True to his populist leadership style, Hungary’s Prime Minister Viktor Orbán put the brandy on his patriotic flag early on. After his return to power in 2010, the Hungarian premier championed a law allowing citizens to distill 50 liters of their own pálinka tax-free if they used approved equipment and did not sell it to others. The liquor industry and the EU were not impressed, but Hungarians, whose rate of alcohol consumption is, by the way, among the highest in Europe, were happy. They downed a shot with the cheer: “Egészségedre!” (“To your health!”)

Yet for all the battles Orbán fought with the EU, on pálinka, he chose to give way to Brussels. In fact, when it comes to pálinka, he’s even stood down twice. There have been two infringement procedures against Hungary over the government’s efforts to institute ultra-low taxes on brewing of the national drink. In the first case, the European Court of Justice struck down Budapest’s attempt to allow tax-free home brewing in 2014. So the following year, Hungary complied and began to tax home-brewed pálinka. But in new proposals published in early June this year, the government introduced a so-called health tax that applied to soft drinks but excluded spirits like pálinka–causing a second infringement procedure. This time the government did not wait for the court decision: it introduced an increased tax rate on the fruit brandy right away.

Choose your Fight

Orbán likely wanted to avoid a protracted battle with Europe when so many other issues are looming. Still, pálinka is no small matter in Hungary. It is consumed in a particular glass with a round belly to bring out the fruity flavors. Unlike vodka, it is not supposed to be served cold. Indeed, people who keep their pálinka in the refrigerator draw scornful looks across Hungary. Serving it cold kills the fruity aroma, everyone knows that! Hungarians are also known to boast about their own home-made pálinka.

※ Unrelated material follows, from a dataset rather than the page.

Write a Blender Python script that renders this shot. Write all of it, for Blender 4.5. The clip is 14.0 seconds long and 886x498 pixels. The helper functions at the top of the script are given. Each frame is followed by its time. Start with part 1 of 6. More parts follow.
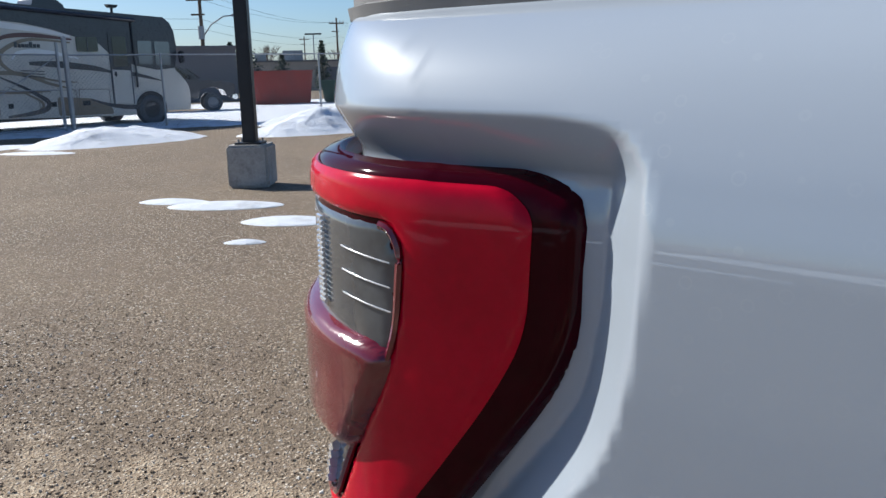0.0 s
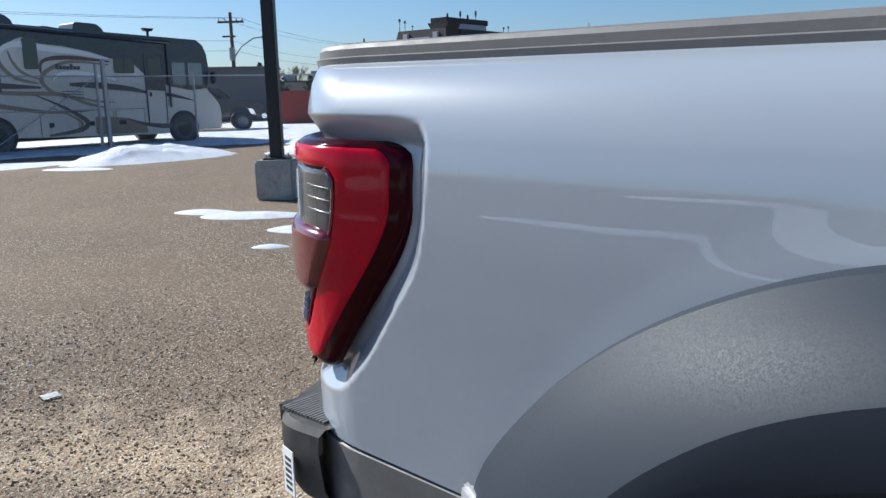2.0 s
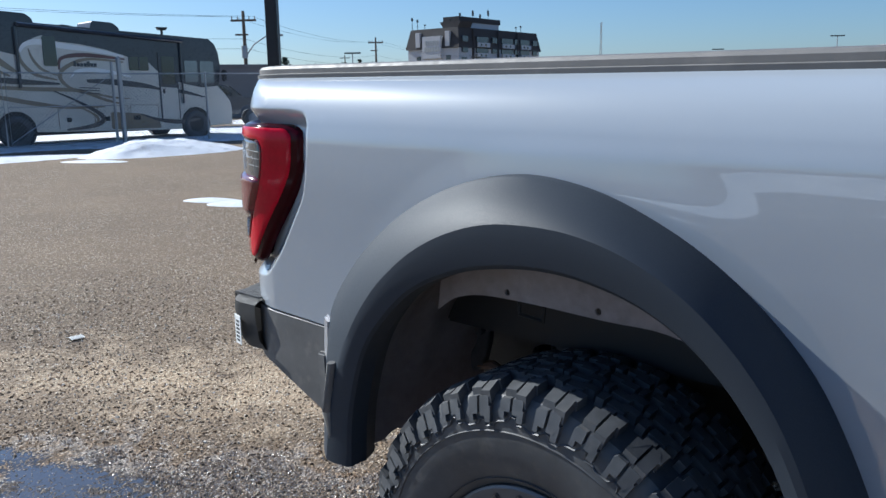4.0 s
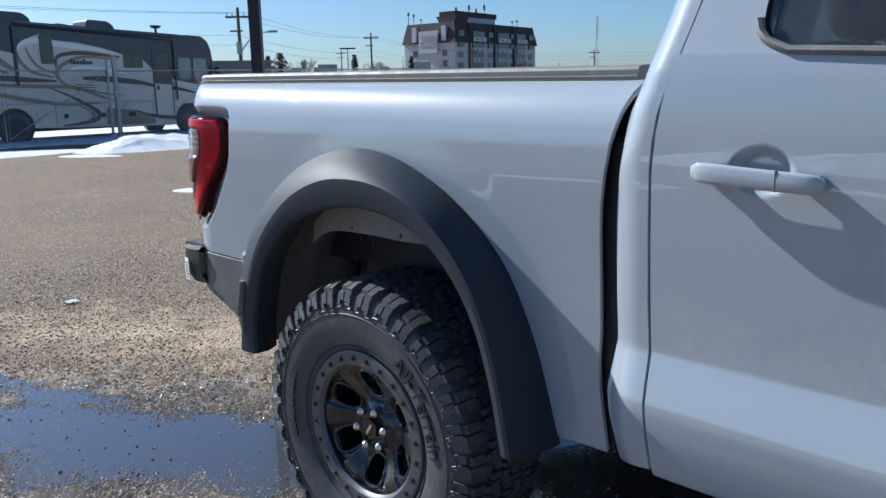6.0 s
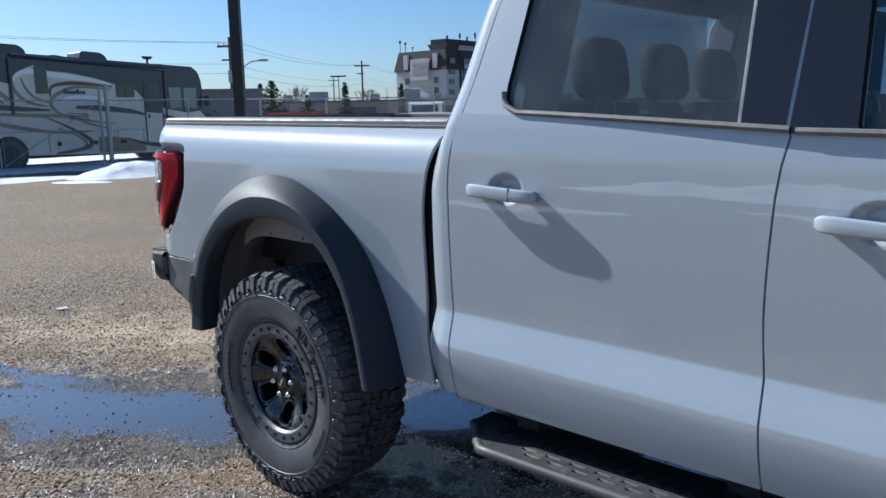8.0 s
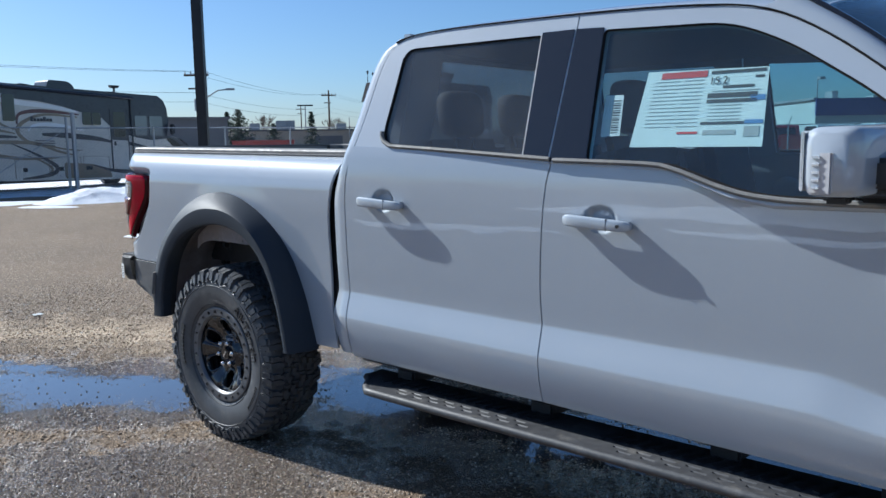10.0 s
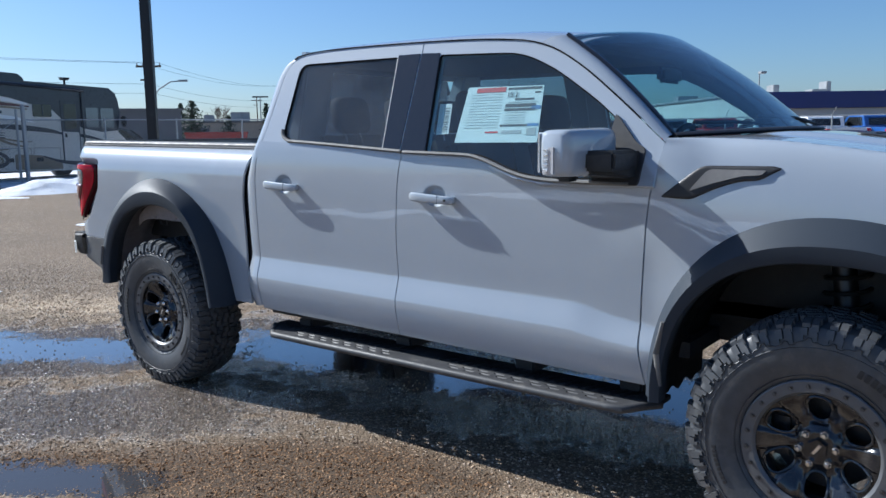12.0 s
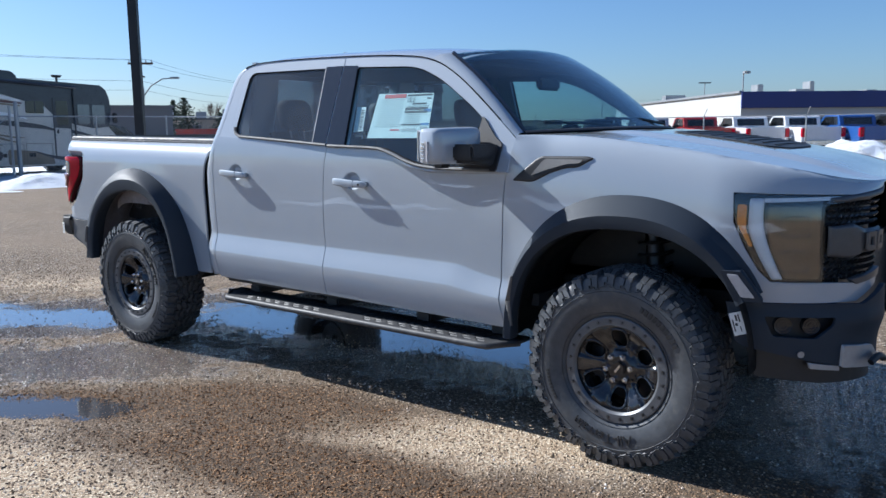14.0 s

The national drink, much like its home country, has had an impressive run over the last few decades. Even though home-brewing was illegal under communist rule, many defied the rule. Quality, however, often suffered. That was true, too, for commercially produced pálinka. Socialism meant that there shouldn’t be high quality drinks at prices suited only to an affluent bourgeoisie.

Since Hungary’s democratic transition, pálinka has built a reputation as a fine liquor, with tasting festivals popping up across the country and half-liter bottles costing as much as €50. There are about 600 distilleries in the country, and the number of commercial brewers jumped from 72 to 138 between 2010 and 2017, according to the agriculture ministry.

Pálinka Politics

Like many of Orbán’s battles with Brussels, the fight for the right to a tax-free, homemade pálinka is more than just a levy issue. It plays into the perception that Orbán is a self-made man from the countryside who takes on the high-minded urban intelligentsia and truly understands the Hungarian psyche. He protects Hungary’s national identity in the face of foreign pressure and is at the same time down-to-earth—someone you could throw back a pálinka with anytime. He’s known to say “Isten-isten,” another toast meaning “God-God,” before knocking back a shot.

Orbán, though not a heavy drinker, likes to pose with a shot of pálinka, especially during campaigns. In a 2013 photo album of his family’s Christmas celebrations, the paterfamilias posed with a glass in the company of his son-in-law, István Tiborcz. According to media reports, the EU’s anti-fraud office OLAF found “serious irregularities” in EU-funded projects carried out by a company once controlled by Tiborcz. OLAF recommended that Hungary’s public persecutors pursue charges, and that the European Commission should recover more than €40 million spent on the projects.

Hungarian authorities did launch a follow-up investigation, but they are unlikely to be tough on the prime minister’s family. One more reason to drink! And when you reach for that glass, remember that in 2012 Orbán likened Europe to alcohol. “Europe will slowly become like alcohol: it inspires us to achieve great goals but also prevents us from reaching them,” he told a crowd at one of his state-of-the-nation speeches.
If Europe is alcohol, Orbán is sure to stay sober.